Cloud Workflows Orchestration costs $0.01 per 1,000 steps — essentially free for typical transformation pipelines. Cloud Scheduler handles the cron trigger. This combination covers most Dataform scheduling needs without Composer’s fixed cost.

If you need CI-like behavior (build only changed models on PRs), you’ll need GitHub Actions or Cloud Build calling the Dataform REST API. Budget additional setup time for that infrastructure.

Step 6: Parallel Run and Validate

Don’t cut over immediately. Run both systems simultaneously until you’re confident the outputs match.

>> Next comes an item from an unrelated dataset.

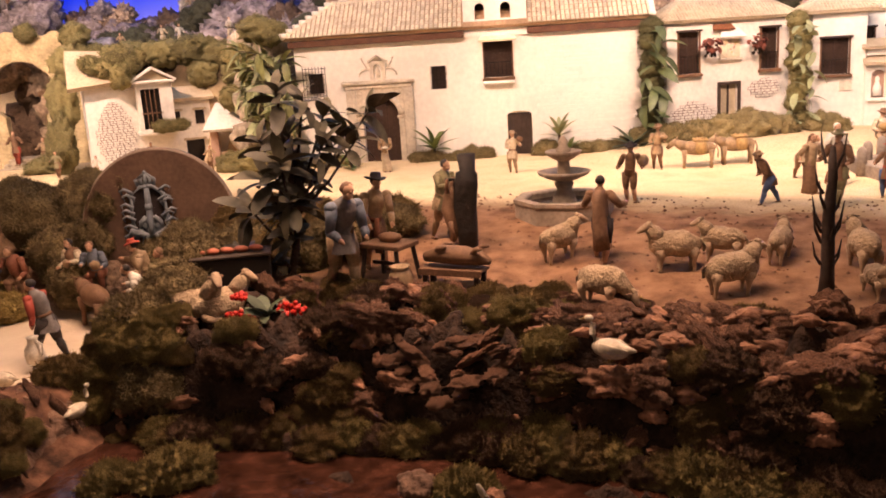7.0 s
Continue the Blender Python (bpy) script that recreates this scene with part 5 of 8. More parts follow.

  1. Deploy the Dataform project to a separate dataset (e.g., analytics_dataform)
  2. Schedule both dbt and Dataform to run on the same cadence
  3. Compare outputs using row counts and checksums

A practical validation query:

SELECT
'dbt' AS source,
COUNT(*) AS row_count,
FARM_FINGERPRINT(TO_JSON_STRING(ARRAY_AGG(t ORDER BY order_id))) AS checksum
FROM `analytics.mrt__sales__orders` t
UNION ALL
SELECT
'dataform' AS source,
COUNT(*) AS row_count,
FARM_FINGERPRINT(TO_JSON_STRING(ARRAY_AGG(t ORDER BY order_id))) AS checksum
FROM `analytics_dataform.mrt__sales__orders` t
  1. Validate downstream dashboards against both sources
  2. Monitor for 2-4 weeks before decommissioning dbt

The dbt Migration Validation Patterns note covers this step in depth — comparison query levels (row counts, aggregates, row-level EXCEPT queries), ML pipeline regression testing, and phased cutover strategy. Read that before declaring the migration complete.

The most common surprises during parallel running: incremental model state doesn’t transfer (the first Dataform run must be a full refresh on any incremental model, which can be expensive for large tables), and subtle behavioral differences in JavaScript vs Jinja arithmetic that produce slightly different results on calculated fields.